At the end of the day

15/07/11 - Apprezzato regista di videoclip Cosimo Alemà esordisce con un cinema di genere indipendente e a basso budget che conquista il mondo ma annoia.

Ascolta l’intervista di RADIOCINEMA a:

  • il regista Cosimo Alemà
  • D’estate le sale cinematografiche italiane subiscono una desertificazione generalizzata. Nonostante stagioni alterne, sforzi non sempre razionalmente ordinati e molte dichiarazioni d’intenti, in Italia, dalla tarda primavera al primo autunno, i cinema vengono disertati tanto dalle distribuzioni, che per la bella stagione confezionano listini di titoli “secondari” da mandare al macello, quanto dagli spettatori, spesso diffidenti sempre distratti da altri pensieri.
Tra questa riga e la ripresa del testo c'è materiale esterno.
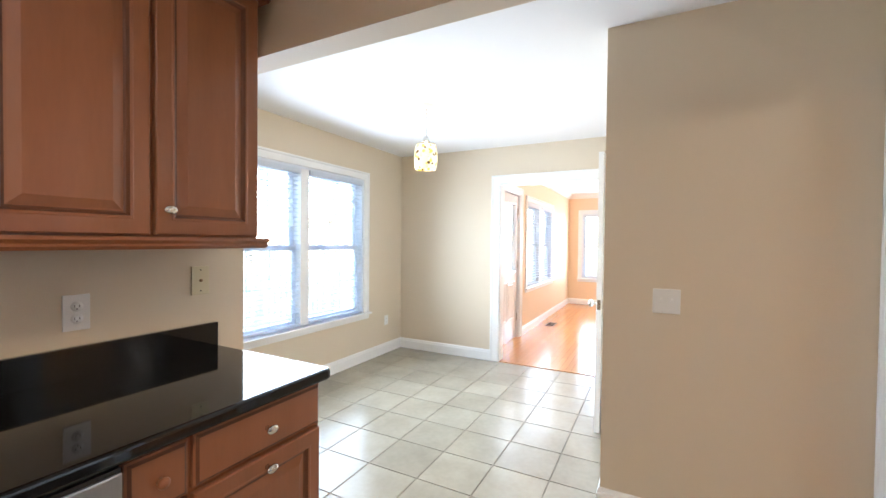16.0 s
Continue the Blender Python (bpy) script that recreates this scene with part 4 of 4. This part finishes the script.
# crescent grip following the ring on the latch side
bm = bmesh.new()
rows = []
for i in range(13):
    a = radians(-62 + 104 * i / 12)
    wd = 0.012 + 0.058 * math.sin(math.pi * i / 12) ** 0.8
    ro = 0.272
    rows.append([bm.verts.new((r * math.cos(a), y, r * math.sin(a))) for r, y in ((ro, -0.052), (ro, -0.074), (ro - wd * 0.5, -0.088), (ro - wd, -0.078), (ro - wd, -0.056))])
for a, b in zip(rows, rows[1:]):
    for k in range(5):
        bm.faces.new((a[k], a[(k + 1) % 5], b[(k + 1) % 5], b[k])).smooth = True
bm.faces.new(rows[0]), bm.faces.new(rows[-1])
bmesh.ops.recalc_face_normals(bm, faces=bm.faces)
part("door_handle", bm, APPL, dd, "white crescent grip")
part("badge", lathe([(0.02, 0.0), (0.02, 0.004), (0.001, 0.004)], 14, "Y"), GREYP, mb, at=pose(0.60, -0.770, 0.16))

# wire shelf over the machines
ws = thing("wire_shelf", "white wire shelf with hanging rail above the laundry machines", "shelf", pose(0, 0, 0))
for i in range(12):
    part("wire", tube([(-1.98, -0.02 - 0.032 * i, 2.02), (-0.13, -0.02 - 0.032 * i, 2.02)], 0.003 if i else 0.005, 6), APPL, ws)
part("front_rail", tube([(-1.98, -0.375, 1.99), (-0.13, -0.375, 1.99)], 0.006, 8), APPL, ws)
for i in range(36):
    x = -1.97 + 0.052 * i
    part("cross_wire", boxes((x - 0.002, x + 0.002, -0.375, -0.003, 2.016, 2.020), (x - 0.002, x + 0.002, -0.377, -0.373, 1.99, 2.018)), APPL, ws)
for x in (-1.9, -1.05, -0.3):
    part("bracket", tube([(x, -0.37, 2.01), (x, -0.004, 1.73)], 0.006, 8), APPL, ws)

for k in range(5):
    solid("closet_shelf", boxes((-3.40, -2.25, -0.74, -0.421, 0.40 + 0.36 * k, 0.418 + 0.36 * k)), TRIM, "white closet shelf in the small room", "shelf", group="closet shelves")

# ---- living room, seen through the opening ----
t = thing("entry_door", "white half-glazed exterior door with dark hinges", "door", pose(0, 0.085, 0), kind="structure")
lf = part("door_leaf", boxes((7.055, 7.175, 0, 0.045, 0.012, 2.02), (7.835, 7.955, 0, 0.045, 0.012, 2.02), (7.175, 7.835, 0, 0.045, 0.012, 0.97), (7.175, 7.835, 0, 0.045, 1.88, 2.02)), DOORW, t)
part("pane", boxes((7.175, 7.835, 0.018, 0.026, 0.97, 1.88)), GLASS, lf).visible_shadow = False
for a, b in ((7.175, 7.485), (7.525, 7.835)):
    part("panel", rings_panel(b - a, 0.55, [(0, 0), (0.0, 0.004), (0.02, 0.008), (0.04, 0.0), (0.06, 0.006)]), DOORW, lf, at=pose(a, 0, 0.28))
part("glazing_bead", casing_bm(7.175, 7.835, 1.88, 0.03, z0=0.97, bottom=True), DOORW, lf)
part("door_knob", lathe([(0.03, 0.0), (0.03, 0.006), (0.012, 0.01), (0.012, 0.03), (0.027, 0.042), (0.02, 0.058), (0.001, 0.06)], 16, "Y"), BRONZE, lf, at=pose(7.115, 0, 0.93))
part("deadbolt", lathe([(0.028, 0.0), (0.028, 0.012), (0.001, 0.014)], 16, "Y"), BRONZE, lf, at=pose(7.115, 0, 1.10))
for z in (0.3, 1.05, 1.8):
    part("hinge", boxes((7.948, 7.966, -0.006, 0.002, z - 0.05, z + 0.05)), BRONZE, lf)
door_frame("door_frame_entry", 7.04, 7.97, 2.04, pose(0, 0.05, 0), 0.12, both=False)
solid("crown_living", sweep([(6.81, 0.05), (11.70, 0.05), (11.70, -4.6)], [(0.0, 2.34), (0.015, 2.34), (0.03, 2.37), (0.07, 2.41), (0.085, 2.425), (0.085, 2.436), (0.0, 2.436)]), TRIM, "white crown moulding in the living room", "crown moulding", "structure")

# ---- outdoors ----
solid("ground", boxes((-150, 150, 1.4, 250, -1.2, -0.9), (11.9, 150, -100, 1.4, -1.2, -0.9)), GROUND, "lawn outside the house", "ground", "structure")
deck = solid("deck", boxes((3.2, 12.6, 1.42, 4.2, -0.2, -0.12)), DECK, "weathered wooden deck outside the dining room", "deck", "structure")


def railing(x0, x1, y):
    t = thing("deck_railing", "white painted deck railing", "railing")
    part("top_rail", boxes((x0, x1, y - 0.07, y + 0.07, 0.84, 0.878)), DECK, t, "reddish weathered cap rail")
    part("bottom_rail", boxes((x0, x1, y - 0.025, y + 0.025, -0.04, 0.0)), TRIM, t)
    n = int((x1 - x0) / 0.125)
    me = mesh_of("baluster", boxes((-0.018, 0.018, -0.018, 0.018, 0.0, 0.84)), TRIM)
    for i in range(n):
        part("baluster", me, None, t, at=pose(x0 + 0.06 + 0.125 * i, y, 0))
    for i in range(int((x1 - x0) / 1.8) + 1):
        x = x0 + 1.8 * i
        part("post", boxes((x - 0.045, x + 0.045, y - 0.045, y + 0.045, -0.12, 0.95)), TRIM, t)


railing(3.2, 12.6, 4.1)


def tree(x, y, h, seed):
    rnd = random.Random(seed)
    t = thing("tree", "bare tree with a few autumn leaves", "tree", pose(x, y, -0.9), group="trees behind the house")
    b = tube([(0, 0, 0), (0.05, 0.02, h * 0.4), (0.0, 0.08, h * 0.75), (0.06, 0.0, h)], [0.17, 0.13, 0.07, 0.02], 8)
    for i in range(26):
        z = h * (0.3 + 0.65 * rnd.random())
        a = rnd.random() * 6.28
        L = (h - z) * 0.6 + 0.7
        p = Vector((math.cos(a), math.sin(a), 0))
        tube([(0.03, 0.02, z), tuple(p * L * 0.5 + Vector((0, 0, z + L * 0.35))), tuple(p * L + Vector((0, 0, z + L * 0.8)))], [0.045, 0.025, 0.008], 5, b)
    part("trunk", b, BARK, t)
    c = bmesh.new()
    for i in range(320):
        z = h * (0.35 + 0.7 * rnd.random())
        a, r = rnd.random() * 6.28, (0.3 + rnd.random() * 0.35) * (h * 1.05 - z * 0.7)
        p = Vector((math.cos(a) * r, math.sin(a) * r, z))
        u = Vector((rnd.uniform(-1, 1), rnd.uniform(-1, 1), rnd.uniform(-1, 1))).normalized() * 0.10
        w = u.orthogonal().normalized() * 0.06
        c.faces.new([c.verts.new(p + q) for q in (u, w, -u, -w)])
    part("crown", c, LEAF, t)


for i in range(9):
    tree(-9 + 4.1 * i + (i * 37 % 7) * 0.3, 13 + (i * 53 % 11), 7 + (i * 29 % 5), i)



def woods():
    """The bare wood behind the houses, added also to block the bright horizon: many thin trunks, branches and leaf
    clumps in one mesh.
    """
    rnd = random.Random(5)
    bm = bmesh.new()
    for i in range(320):
        x, y = rnd.uniform(-45, 75), rnd.uniform(26, 48)
        h, r = rnd.uniform(4, 7.5), rnd.uniform(0.05, 0.13)
        lean = rnd.uniform(-0.5, 0.5)
        a = [bm.verts.new((x + r * math.cos(k * 2.094), y + r * math.sin(k * 2.094), -0.9)) for k in range(3)]
        tip = bm.verts.new((x + lean, y, h))
        for k in range(3):
            bm.faces.new((a[k], a[(k + 1) % 3], tip))
        for b in range(9):
            z = h * rnd.uniform(0.25, 0.85)
            d, L = rnd.uniform(0, 6.28), (h - z) * 0.5 + 0.8
            p = Vector((x + lean * z / h, y, z))
            q = p + Vector((math.cos(d) * L, math.sin(d) * L, L * 0.7))
            w = Vector((0, 0, r * 0.5))
            bm.faces.new([bm.verts.new(v) for v in (p - w, p + w, q)])
    for i in range(3500):
        c = Vector((rnd.uniform(-45, 75), rnd.uniform(26, 48), rnd.uniform(-0.5, 1) ** 2 * 8 - 0.5))
        u = Vector((rnd.uniform(-1, 1), rnd.uniform(-1, 1), rnd.uniform(-1, 1))).normalized() * rnd.uniform(0.15, 0.45)
        w = u.orthogonal().normalized() * rnd.uniform(0.1, 0.3)
        f = bm.faces.new([bm.verts.new(c + q) for q in (u, w, -u, -w)])
        f.material_index = 1
    return bm


solid("far_woods", woods(), (BARK, LEAF), "bare autumn wood in the distance", "trees", "stuff")

# ---- floor tiles ----
PITCH, GAP = 0.3405, 0.006
TX, TY = 3.945, -0.468
floor = bpy.data.objects["floor"]
shared = {}
AREAS = [(0.0, 3.515, -3.20, 0.0), (3.515, 4.488, -2.54, 1.235), (4.488, 6.69, -1.435, 1.235), (-2.0, 0.0, -2.30, 0.0)]


def tile_mesh(w, d):
    key = (round(w, 3), round(d, 3))
    if key not in shared:
        bm = rings_panel(w, d, [(0.0, -0.006), (0.0, -0.0015), (0.002, 0.0), (0.0025, 0.0)])
        bmesh.ops.rotate(bm, verts=bm.verts, matrix=Matrix.Rotation(radians(-90), 3, "X"))
        bmesh.ops.recalc_face_normals(bm, faces=bm.faces)
        shared[key] = mesh_of("tile", bm, TILE)
    return shared[key]


for i in range(-18, 10):
    for j in range(-9, 6):
        x0, y0 = TX + PITCH * i + GAP / 2, TY + PITCH * j + GAP / 2
        x1, y1 = x0 + PITCH - GAP, y0 + PITCH - GAP
        cx, cy = (x0 + x1) / 2, (y0 + y1) / 2
        a = [q for q in AREAS if q[0] <= cx <= q[1] and q[2] <= cy <= q[3]]
        if not a:
            a = [q for q in AREAS if q[0] < x1 - 0.03 and x0 + 0.03 < q[1] and q[2] < y1 - 0.03 and y0 + 0.03 < q[3]]
        if not a:
            continue
        q = a[0]
        X0, X1, Y0, Y1 = x0, x1, y0, y1
        inside = lambda px, py: any(s[0] - 0.01 <= px <= s[1] + 0.01 and s[2] - 0.01 <= py <= s[3] + 0.01 for s in AREAS)
        if not inside(x0, cy):
            X0 = max(x0, q[0])
        if not inside(x1, cy):
            X1 = min(x1, q[1])
        if not inside(cx, y0):
            Y0 = max(y0, q[2])
        if not inside(cx, y1):
            Y1 = min(y1, q[3])
        if X1 - X0 < 0.02 or Y1 - Y0 < 0.02:
            continue
        part("tile", tile_mesh(X1 - X0, Y1 - Y0), None, floor, at=pose(X0, Y0, 0))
E in sala tra giugno, luglio e la prima metà di agosto finiscono così film che forse durante l’inverno non avremmo visto mai: una miscellanea senza nessuna coerenza che contiene al suo interno cinema d’animazione, commedie demenziali e cinema comico di seconda scelta, avanzi di magazzino di varia specie, cinema di genere a basso costo. Sempre più spesso per di più nelle torride settimane estive al grande schermo approdano film nostrani di difficile collocazione (opinione di chi li deve gestire non certo di chi scrive).
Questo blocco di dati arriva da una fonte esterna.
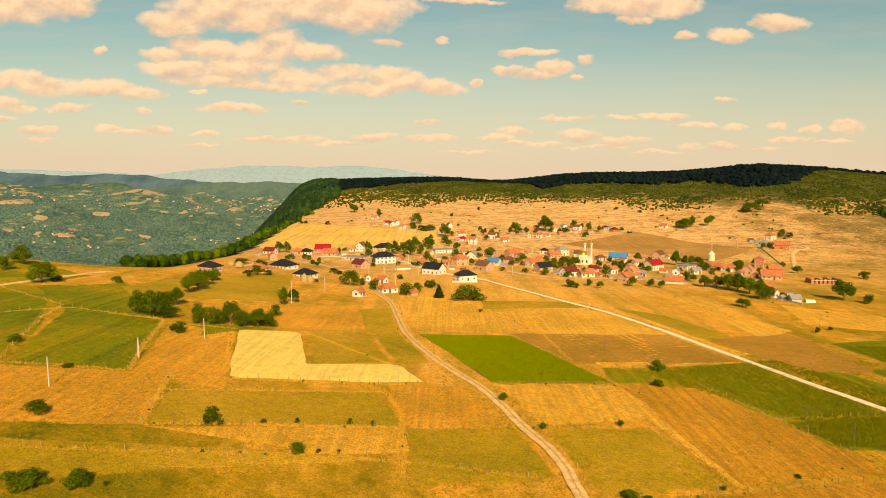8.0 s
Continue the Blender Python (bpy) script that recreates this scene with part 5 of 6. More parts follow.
house(73.9, 555.6, 4.5, 3.6, 0.8, "gable", "orange", "pink", -23, "shed", openings=False, chimney=False)
house(62.6, 501.0, 3.3, 2.6, 0.6, "gable", "grey", "grey", -30, "shed", openings=False, chimney=False)
house(87.0, 568.3, 3.4, 2.7, 0.8, "gable", "grey", "cream", -35, "shed", openings=False, chimney=False)
house(85.7, 530.3, 3.5, 2.8, 0.8, "gable", "orange", "cream", -41, "shed", openings=False, chimney=False)
house(90.0, 491.5, 3.2, 2.6, 0.7, "gable", "orange", "pink", 39, "shed", openings=False, chimney=False)
house(107.6, 538.3, 4.3, 3.4, 0.8, "gable", "salmon", "pink", 38, "shed", openings=False, chimney=False)
house(93.8, 480.3, 2.8, 2.3, 0.6, "gable", "grey", "grey", 29, "shed", openings=False, chimney=False)
house(124.2, 539.1, 4.3, 3.4, 0.9, "gable", "orange", "pink", 37, "shed", openings=False, chimney=False)
house(112.9, 487.9, 4.5, 3.6, 0.7, "gable", "orange", "cream", 29, "shed", openings=False, chimney=False)
house(112.7, 476.1, 2.8, 2.3, 0.6, "gable", "grey", "pink", -27, "shed", openings=False, chimney=False)
house(142.9, 550.9, 3.7, 2.9, 0.7, "gable", "salmon", "pink", -30, "shed", openings=False, chimney=False)
house(140.9, 514.2, 4.7, 3.8, 0.7, "gable", "orange", "cream", -37, "shed", openings=False, chimney=False)
house(136.2, 489.6, 3.2, 2.6, 0.7, "gable", "grey", "white", -35, "shed", openings=False, chimney=False)
house(173.5, 595.1, 3.6, 2.9, 0.8, "gable", "salmon", "cream", 31, "shed", openings=False, chimney=False)
house(144.5, 489.9, 2.9, 2.5, 0.7, "gable", "black", "white", 65, "shed", openings=False, chimney=False)
house(184.5, 543.7, 4.4, 3.5, 0.6, "gable", "salmon", "pink", 24, "shed", openings=False, chimney=False)
house(178.2, 524.6, 3.5, 2.8, 0.6, "gable", "orange", "grey", 33, "shed", openings=False, chimney=False)
house(195.6, 525.4, 4.2, 3.3, 0.7, "gable", "orange", "white", 35, "shed", openings=False, chimney=False)
house(193.6, 490.1, 3.8, 3.1, 0.7, "gable", "orange", "pink", 38, "shed", openings=False, chimney=False)
house(207.1, 506.5, 4.6, 3.7, 0.7, "gable", "orange", "brick", 40, "shed", openings=False, chimney=False)
house(290.7, 694.9, 5.0, 4.0, 0.6, "gable", "brown", "grey", 19, "shed", openings=False, chimney=False)
house(299.3, 694.5, 5.7, 4.5, 0.6, "gable", "salmon", "cream", 38, "shed", openings=False, chimney=False)
house(294.9, 652.2, 4.1, 3.3, 0.6, "gable", "grey", "grey", 24, "shed", openings=False, chimney=False)
house(175.2, 414.4, 2.8, 2.3, 0.6, "flat", "grey", "grey", -28, "shed", openings=False, chimney=False)
house(162.7, 400.0, 3.0, 2.4, 0.6, "gable", "grey", "grey", 31, "shed", openings=False, chimney=False)
house(-69.3, 882.8, 4.9, 3.9, 0.7, "gable", "salmon", "pink", 40, "shed", openings=False, chimney=False)
house(-57.1, 841.5, 4.7, 3.8, 0.7, "gable", "orange", "pink", 27, "shed", openings=False, chimney=False)
house(-0.3, 705.5, 3.8, 3.1, 0.7, "gable", "orange", "cream", 34, "shed", openings=False, chimney=False)
house(34.0, 755.0, 4.9, 3.9, 0.7, "gable", "salmon", "pink", -18, "shed", openings=False, chimney=False)
house(42.7, 729.6, 4.1, 3.3, 0.7, "gable", "brown", "grey", 24, "shed", openings=False, chimney=False)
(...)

    At the end of the day, esordio nel lungometraggio del non giovanissimo Cosimo Alemà è un esempio tipico di un’uscita estiva, prima e più di tutto perché rappresenta un buon esperimento di “film commerciale” che tenta – con successo – l’avventura internazionale: prodotto tutto italiano infatti, il film – che è una rivisitazione stonata dell’horror thriller splatter/gore ormai molto in voga un po’ in tutto il mondo – è interpretato da un cast interamente straniero e recitato in inglese. Non ancora giunto nelle sale nostrane è stato già venduto in più di mezzo mondo e piazzato sugli scaffali dell’home video – nei negozi e in rete – nell’altra metà. Alemà viene da una lunga carriera come regista pubblicitario e di videoclip musicali, e ancor prima da una non breve gavetta sul set. A questo esordio ci arriva dopo molti anni dal primo fiorire di una semplice suggestione: il gioco della guerra – il soft air, messa in scena ludico sportiva che mima realisticamente battaglie e scontri a fuoco – non disinnesca la violenza, ma innesca anzi l’arma della forza offensiva che prima o poi esploderà. Seguendo uno dei trend del momento – il cinema a soggetto che s’ispira a “fatti realmente accaduti”, sottolineando la propria origine “reale” – Alemà si cimenta a viso aperto col cinema di genere ibridando un certo horror con l’action thriller che sembra decisamente preferirgli. L’arco narrativo è ridotto al minimo e così pure i dialoghi che nonostante la scarsità di parole funestano la visione a intervalli regolari eccedendo oltremisura in ridondanza e banalità. L’uso della macchina a mano, il costante gioco con la messa a fuoco che moltiplica i piani dello sguardo, condondenfoli poi l’uno con l’altro, il disegno del sonoro raffinato ma apparentemente privo di legami con il corso del film e la colonna sonora ispirata a un fin troppo vistoso controcanto lirico delle scene di violenza, dimostrano una padronanza della tecnica che però non diventa mai né discorso né intrattenimento. Inutile star qui a discettare sull’uso forse davvero immorale che si fa della violenza o sui rilievi che potrebbero farsi sulla scelta di usare un certo specifico realismo dentro la cornice del cinema di genere, perché in fondo quel che non funziona è che il film, che si propone di coinvolgere, avvincere, intrattenere, è purtroppo solo occasione di noia.